TASK GOAL: Nothing but the lines from the one containing "Continue the Blender" through the last line should be written out, please, exactly as they stand.

-- BEGIN --

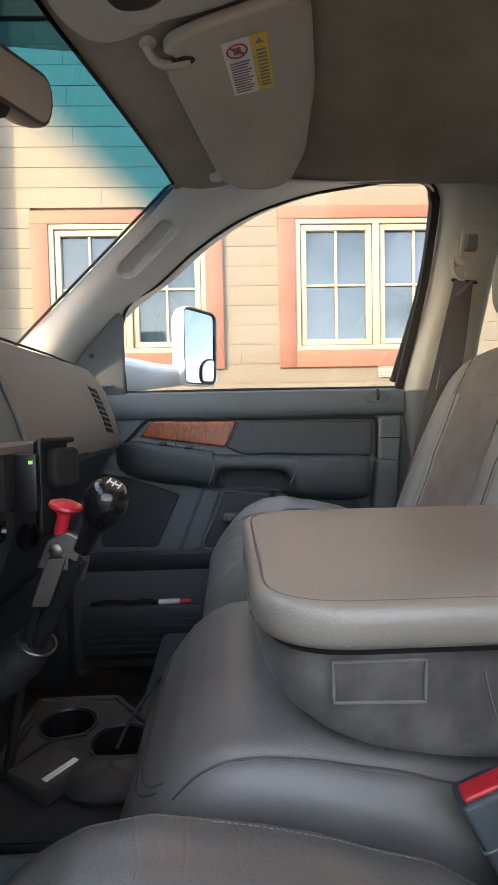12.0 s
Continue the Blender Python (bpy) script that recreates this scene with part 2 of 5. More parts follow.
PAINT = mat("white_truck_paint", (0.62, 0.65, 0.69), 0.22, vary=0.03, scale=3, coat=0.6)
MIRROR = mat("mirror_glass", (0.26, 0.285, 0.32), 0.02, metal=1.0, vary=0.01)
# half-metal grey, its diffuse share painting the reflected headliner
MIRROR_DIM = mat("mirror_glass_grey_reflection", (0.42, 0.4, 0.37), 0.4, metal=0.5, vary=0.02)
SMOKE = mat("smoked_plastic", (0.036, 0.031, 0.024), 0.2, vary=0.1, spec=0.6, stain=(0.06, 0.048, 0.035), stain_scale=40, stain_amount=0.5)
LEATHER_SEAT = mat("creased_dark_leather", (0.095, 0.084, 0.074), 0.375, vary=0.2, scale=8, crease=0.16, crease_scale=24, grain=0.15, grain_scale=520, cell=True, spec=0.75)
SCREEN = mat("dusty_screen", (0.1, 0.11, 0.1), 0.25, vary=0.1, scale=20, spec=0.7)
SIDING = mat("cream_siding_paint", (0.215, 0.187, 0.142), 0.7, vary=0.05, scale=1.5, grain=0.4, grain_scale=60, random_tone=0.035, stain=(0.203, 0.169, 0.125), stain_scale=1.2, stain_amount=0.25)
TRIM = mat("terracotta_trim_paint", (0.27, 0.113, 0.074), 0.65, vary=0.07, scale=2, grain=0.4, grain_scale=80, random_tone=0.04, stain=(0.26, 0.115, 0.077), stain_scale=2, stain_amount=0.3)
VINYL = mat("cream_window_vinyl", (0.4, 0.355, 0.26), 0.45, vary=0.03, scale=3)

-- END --

CORRECT RESULT:
Continue the Blender Python (bpy) script that recreates this scene with part 2 of 5. More parts follow.
PAINT = mat("white_truck_paint", (0.62, 0.65, 0.69), 0.22, vary=0.03, scale=3, coat=0.6)
MIRROR = mat("mirror_glass", (0.26, 0.285, 0.32), 0.02, metal=1.0, vary=0.01)
# half-metal grey, its diffuse share painting the reflected headliner
MIRROR_DIM = mat("mirror_glass_grey_reflection", (0.42, 0.4, 0.37), 0.4, metal=0.5, vary=0.02)
SMOKE = mat("smoked_plastic", (0.036, 0.031, 0.024), 0.2, vary=0.1, spec=0.6, stain=(0.06, 0.048, 0.035), stain_scale=40, stain_amount=0.5)
LEATHER_SEAT = mat("creased_dark_leather", (0.095, 0.084, 0.074), 0.375, vary=0.2, scale=8, crease=0.16, crease_scale=24, grain=0.15, grain_scale=520, cell=True, spec=0.75)
SCREEN = mat("dusty_screen", (0.1, 0.11, 0.1), 0.25, vary=0.1, scale=20, spec=0.7)
SIDING = mat("cream_siding_paint", (0.215, 0.187, 0.142), 0.7, vary=0.05, scale=1.5, grain=0.4, grain_scale=60, random_tone=0.035, stain=(0.203, 0.169, 0.125), stain_scale=1.2, stain_amount=0.25)
TRIM = mat("terracotta_trim_paint", (0.27, 0.113, 0.074), 0.65, vary=0.07, scale=2, grain=0.4, grain_scale=80, random_tone=0.04, stain=(0.26, 0.115, 0.077), stain_scale=2, stain_amount=0.3)
VINYL = mat("cream_window_vinyl", (0.4, 0.355, 0.26), 0.45, vary=0.03, scale=3)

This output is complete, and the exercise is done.